Este depoimento está no facebook do poeta Victor Araújo, poeta brasileiro e pai do Bernardo que é colega no Conservatório de Lisboa da minha filha Sofia. Leiam. É demolidor, não há nada a acrescentar.
"No passado 25 de Abril, comemorei a liberdade e postei por aqui fotos alegres com o meu cravo no bolso. O que não contei foi o que aconteceu na sexta, 23 de Abril, quando ia de autocarro para ver o Be cantar no coro do Conservatório de Música.

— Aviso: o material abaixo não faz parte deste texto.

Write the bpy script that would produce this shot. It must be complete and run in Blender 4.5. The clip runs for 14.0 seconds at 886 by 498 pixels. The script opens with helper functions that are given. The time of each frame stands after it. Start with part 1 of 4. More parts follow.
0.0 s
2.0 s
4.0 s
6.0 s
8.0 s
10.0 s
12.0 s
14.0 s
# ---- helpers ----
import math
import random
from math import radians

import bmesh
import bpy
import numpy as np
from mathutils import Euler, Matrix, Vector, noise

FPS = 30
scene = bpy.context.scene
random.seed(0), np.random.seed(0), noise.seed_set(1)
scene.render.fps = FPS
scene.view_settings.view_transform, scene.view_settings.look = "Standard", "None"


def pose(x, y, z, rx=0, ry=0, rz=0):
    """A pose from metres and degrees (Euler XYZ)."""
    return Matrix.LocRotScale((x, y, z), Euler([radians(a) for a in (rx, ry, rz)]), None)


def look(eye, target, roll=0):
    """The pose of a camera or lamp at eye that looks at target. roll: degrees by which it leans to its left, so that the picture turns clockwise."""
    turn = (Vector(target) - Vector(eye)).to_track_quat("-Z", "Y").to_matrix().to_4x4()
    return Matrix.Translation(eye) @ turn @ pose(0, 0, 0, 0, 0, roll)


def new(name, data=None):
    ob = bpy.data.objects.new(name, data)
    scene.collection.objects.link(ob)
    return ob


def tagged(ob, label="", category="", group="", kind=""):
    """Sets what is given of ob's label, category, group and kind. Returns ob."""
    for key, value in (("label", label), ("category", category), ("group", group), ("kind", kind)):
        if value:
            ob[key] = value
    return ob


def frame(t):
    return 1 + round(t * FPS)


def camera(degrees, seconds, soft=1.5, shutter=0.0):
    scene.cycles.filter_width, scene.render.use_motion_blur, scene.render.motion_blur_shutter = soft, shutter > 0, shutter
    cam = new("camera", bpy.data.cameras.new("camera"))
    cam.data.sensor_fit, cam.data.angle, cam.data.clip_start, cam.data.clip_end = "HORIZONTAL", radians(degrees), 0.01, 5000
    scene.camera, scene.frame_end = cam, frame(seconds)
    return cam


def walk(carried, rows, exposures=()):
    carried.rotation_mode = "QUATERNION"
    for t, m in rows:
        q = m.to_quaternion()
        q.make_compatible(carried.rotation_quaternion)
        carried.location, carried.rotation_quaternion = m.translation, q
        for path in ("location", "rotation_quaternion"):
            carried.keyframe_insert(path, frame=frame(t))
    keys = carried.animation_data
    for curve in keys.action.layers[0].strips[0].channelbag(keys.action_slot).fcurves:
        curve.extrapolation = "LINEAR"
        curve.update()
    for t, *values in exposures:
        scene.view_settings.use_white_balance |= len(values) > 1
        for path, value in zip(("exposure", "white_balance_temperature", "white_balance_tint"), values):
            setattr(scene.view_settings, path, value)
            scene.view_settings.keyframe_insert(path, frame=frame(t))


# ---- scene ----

Pois estava eu no autocarro 742, já pelos lados de Alcântara, e num banco mais à frente um homem, não sei se bêbado ou só cansado, dormia. Foi então que uma senhora brasileira, nos seus quase sessenta, entrou no autocarro falando ao telefone. Com o som da conversa, o homem acordou e, vendo tratar-se de uma mulher brasileira, começou a gritar furioso: “Só podia ser brasileira, detesto brasileiros, têm é mais que voltar para a vossa terra que ninguém vos quer por cá!....”. Enterrado no banco, com a minha filha de 4 anos ao lado, assistia àquilo com um nojo, uma raiva crescente, calculava o que aconteceria se interviesse, se a coisa acabasse por se tornar física e a minha filha tivesse que assistir a um show de horrores ainda maior? Mas a racionalização não resistiu à minha indignação e retruquei que ele não podia falar este tipo de coisas, que eu não ia ficar calado ouvindo tanto absurdo, que eu também era brasileiro e ele ofendia-me diretamente. Como um bom covarde, o homem baixou o tom de voz no mesmo instante, disse que o problema não era comigo, mas com ela. Ao que retruquei que o problema era comigo sim e com um país inteiro. A senhora à minha frente, angolana nos seus sessenta anos, sentiu-se segura para fazer coro à minha indignação, reprimindo-o, como uma mãe sábia reprime a crueldade imatura de um moleque.
Só neste momento o motorista do autocarro resolveu intervir, dizendo que se a discussão não acabasse logo, pararia na polícia e iríamos todos presos. Ameaçou não o homem que estava agredindo uma mulher com palavras de ódio, mas todos nós. Claro que nem eu nem a senhora angolana ficamos quietos, replicamos que parasse na polícia mesmo, pois havia acontecido um ato de xenofobia e que aquele homem deveria ser responsabilizado. Resultado: o covarde saiu na próxima paragem, a senhora brasileira saiu quieta e humilhada algumas paragens antes, o motorista não fez nem disse mais coisa alguma.
Desci com a minha filha na paragem do Conservatório e fomos assistir ao concerto do coro do Conservatório sob o tema do 25 de Abril, da liberdade. Chorei baixinho, não só de orgulho do meu filho que estava cantando muito bem, mas também por perceber que esta tão exaltada liberdade não é para todos."